By M.R. Narayan Swamy
The BJP has done enormous disservice to both Prime Minister Narendra Modi and the Indian Army with its vitriolic attacks on Congress and AAP leaders over the surgical strikes on terrorist launch pads across the LoC. Modi's fiat to his colleagues not to talk out of turn is welcome and timely.
Sanjay Nirupam of the Congress, for reasons that are bizarre, dubbed the surgical strikes a "fake". But he spoke for himself. Barring him, no political leader doubted the army's version of how it entered Pakistani territory on the night of September 28-29, destroyed terrorist launch pads, killed an unspecified number of terrorists and returned without suffering losses.

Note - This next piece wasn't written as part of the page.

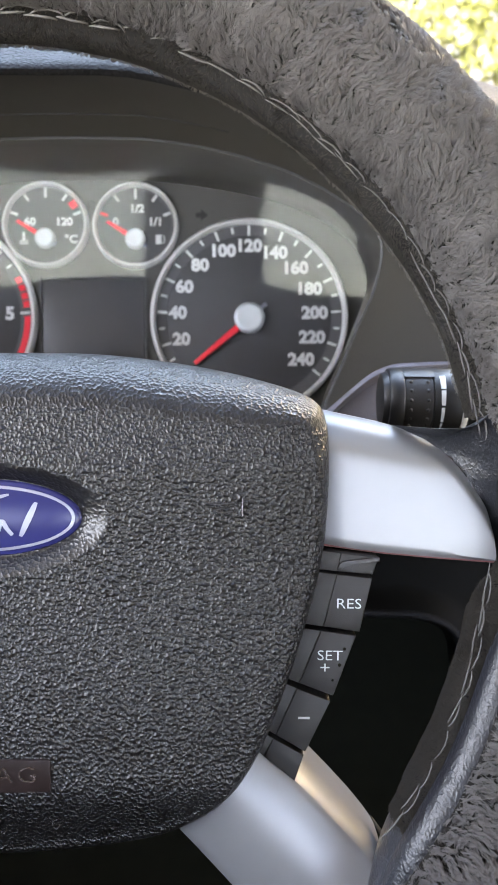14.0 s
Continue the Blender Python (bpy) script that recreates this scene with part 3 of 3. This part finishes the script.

Although official Islamabad aimed to debunk what it said were Indian claims, Pakistan Prime Minister Nawaz Sharif gave the game away in the immediate aftermath of the military operation. Sharif's first statement spoke of "naked aggression" by India, words that clearly indicated that what had taken place was much more than the routine cross-border firing and clashes.
Pakistan's vehement denial of the surgical strikes was understandable. Politically, it would be suicidal not just for Sharif but for the military as well to admit that Indian troops did cross the border, killed terrorists patronised by Islamabad and went back. Understandably, Pakistan merely admitted to the death of two of its soldiers in cross-border firing by India.
It was only when Islamabad flew a small army of Pakistani and foreign journalists to the frontline to claim that no surgical strikes ever happened is when many in India began hoping that the government would make public the video the army had, to puncture the Pakistani denials.
What is so unpatriotic about this?
When US Special Forces stormed Osama bin Laden's hideout at Abbottabad in Pakistan and shot him dead, with President Barack Obama watching the action live, the release of the video made all the difference to the world. This is exactly what many Indians wished to happen vis-?-vis the surgical strikes.
For reasons best known to BJP's political strategists, the party decided to turn a national event into a party show, denouncing people in the opposition as anti-nationals and Pakistani agents. In the process, the BJP appears to forget that one can be politically opposed to the ruling party and yet laud its Prime Minister for the surgical strikes and more.
This is exactly what Atal Bihari Vajpayee did when he called Indira Gandhi a 'Durga' after the 1971 war though he did not see eye to eye with her on so many issues. As Vajpayee pointed out, a political foe is an opponent, not an enemy.
Going by the so-called logic of those-seeking-more-than-what-we-have-told-you-are-traitors, journalist Praveen Swami must be guilty -- for finding out, through his sources in Jammu and Kashmir and in Pakistani Kashmir, what really happened during the surgical strikes.
The Indian state has many military and intelligence operations to its credit, particularly in the immediate neighbourhood. Much of this remains covered in layers of secrecy -- for obvious reasons. The surgical strikes -- from whatever has been revealed thus far -- were long overdue. Seeing the Indian Army in action in "Azad Kashmir" will gladden the hearts of millions in India.
Heaping abuse on P. Chidambaram (who must be privy to many Indian state secrets) and Arvind Kejriwal makes no sense because they said nothing that was remotely anti-India. They may have views the BJP may not agree with, but that is another issue.
The BJP must decide whether it is correct to take a narrow partisan view by putting up hoardings of the military operation along with pictures of its local leaders before accusing others of doing "politics" over the surgical strikes.